Outro caso alarmante foi a cassação do mandato da deputada federal Carla Zambelli, também em janeiro de 2025, pelo Tribunal Regional Eleitoral de São Paulo, após ela questionar o sistema eleitoral. Mais de 946 mil votos foram anulados. O senador Jorge Seiff classificou a decisão como uma “perseguição clara, óbvia e absurda” contra a direita. E esses não são casos isolados: o exílio do jornalista Oswaldo Eustáquio, perseguido por denunciar abusos de poder, e o bloqueio do X no Brasil em 2024 por ordem judicial — sob a acusação de permitir “desinformação” — são sinais de uma censura que já não choca: está se normalizando.
No início, silenciar alguns poucos é suficiente para intimidar muitos. Mas em sociedades onde ainda há quem ouse falar, a censura seletiva torna-se insuficiente. Então o regime avança: não cala apenas alguns, cala todos. No Brasil, vozes da resistência têm denunciado essa escalada autoritária, mas os tiranos possuem uma arma ainda mais eficiente do que a censura: a economia. Como advertiu o economista Roberto Campos, defensor do liberalismo e crítico feroz do autoritarismo: “A liberdade morre quando o Estado controla os meios de produção e as mentes.” Campos, que combateu a burocracia e o intervencionismo, alertou sobre o perigo de um Estado que sufoca a liberdade econômica para dominar a sociedade.

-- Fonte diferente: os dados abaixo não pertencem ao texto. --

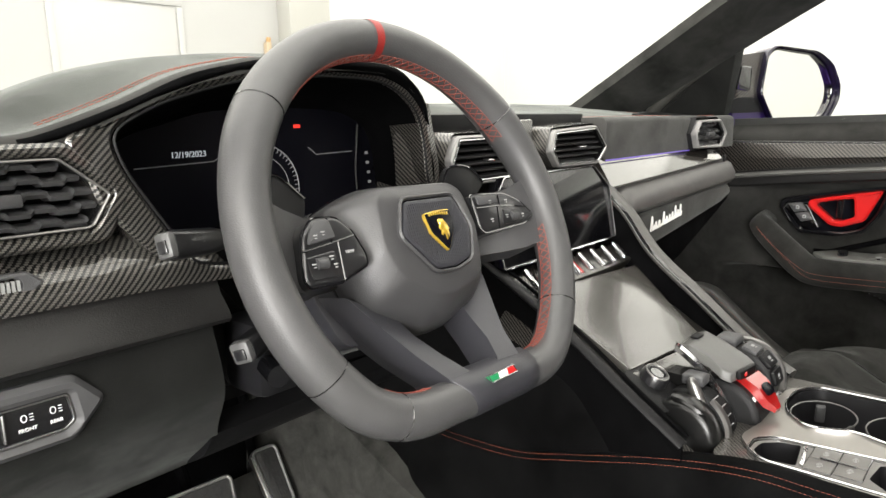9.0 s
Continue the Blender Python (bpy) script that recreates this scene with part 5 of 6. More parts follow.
# centre vents in carbon housings
for hexo in ([(-0.205, 1.134), (-0.219, 1.106), (-0.198, 1.077), (-0.097, 1.077), (-0.083, 1.106), (-0.094, 1.134)], [(-0.002, 1.135), (-0.012, 1.107), (0.008, 1.084), (0.117, 1.083), (0.145, 1.106), (0.110, 1.139)]):
    hx = rounded(hexo, 0.005)
    v = hexvent(dash, "air_vent", inset(hx, 0.004), -0.004, slats=6, wavy=False, label="black hexagonal air vent with a bright ring")
    part("vent_ring", frame_ring(B(), hx, inset(hx, 0.0040), FY(0.0), -0.012, 0.0065, 0.002), PALE_RING, v, "satin chrome ring")
    bm = B()
    loft(bm, [[Vector((x, 0.002, z)) for x, z in inset(hx, -0.003)], [Vector((x, 0.11, z + 0.004)) for x, z in inset(hx, -0.005)]], caps=False)
    part("vent_housing", bm, CARBON_FINE, v, "carbon fibre vent housing")
bm = prism(B(), [(-0.232, 1.160), (-0.232, 1.128), (0.16, 1.128), (0.16, 1.157)], FY(0.09), 0.0, 0.045, 0.004)
part("vent_recess", bm, PLASTIC, dash, "black recess between the vents")
bm = prism(B(), rounded([(-0.080, 1.150), (-0.084, 1.080), (-0.012, 1.080), (-0.008, 1.150)], 0.004), FY(0.06), 0.0, 0.035, 0.004)
part("centre_carbon", bm, CARBON_FINE, dash, "carbon fibre panel between the vents")
# passenger vent, set at the far end
PVm = frame_of((0.538, -0.014, 1.113), (0.97, -0.10, 0), (0, 0, 1))
PV = [(-0.044, 0.026), (-0.062, 0.001), (-0.050, -0.026), (0.044, -0.028), (0.066, 0.0), (0.036, 0.027)]
v = hexvent(dash, "air_vent", rounded(inset(PV, 0.004), 0.004), 0, M=PVm, label="black hexagonal air vent beside the far door")
part("vent_ring", frame_ring(B(), rounded(PV, 0.005), rounded(inset(PV, 0.0045), 0.004), PVm, -0.012, 0.006, 0.002), PALE_RING, v, "pale grey vent ring")
bm = B()
loft(bm, [[PVm @ Vector((x, z, -0.004)) for x, z in inset(PV, -0.004)], [PVm @ Vector((x - 0.03, z + 0.004, -0.12)) for x, z in inset(PV, -0.012)]], caps=False)
part("vent_housing", bm, PLASTIC, v, "black vent housing")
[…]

E é isso que vemos hoje: aumento dos gastos públicos, impostos sufocantes, desvalorização da moeda e obstáculos crescentes ao empreendedorismo. Quando as necessidades básicas — comida, moradia, segurança — estão ameaçadas, a liberdade de expressão vira luxo. O cidadão, exausto pela luta diária, esquece o dissidente preso.
A censura, no entanto, não é o fim, mas o meio. É a antessala da violência cruel e impiedosa. Uma vez desmobilizada a oposição, o regime avança para a perseguição em massa: um preso político torturado, um líder exilado, uma família encarcerada pelas ideias de um dissidente… No Brasil, a normalização dessas práticas representa uma ameaça concreta. Segundo o World Justice Project, em 2025 o país ocupava a 80ª posição entre 142 nações em imparcialidade judicial — à frente apenas da Venezuela. Quando a justiça se politiza, a censura não é um instrumento de “proteção institucional”: é uma arma contra os opositores.
Essa estratégia, herdeira das piores tradições leninistas, só pode ser derrotada pela força de um povo organizado. Uma cidadania ativa, disposta a apoiar líderes corajosos, pode frear a tirania. Mas se a censura avança, a economia colapsa e a resistência se fragmenta, o futuro será sombrio. Os líderes da oposição acabarão reduzidos a migalhas de poder ou, pior ainda, na prisão ou no exílio.
O Brasil está diante de uma encruzilhada. A censura não é apenas um ataque à imprensa ou aos políticos da oposição: é um ataque a toda a sociedade. As forças políticas — dos partidos aos movimentos civis — não podem cruzar os braços nem assistir, passivamente, ao povo se degradar enquanto fecham “acordos”. Tiranos gostam de escrever o desfecho das histórias. Resta torcer para que, desta vez, não o façam com o sangue dos brasileiros.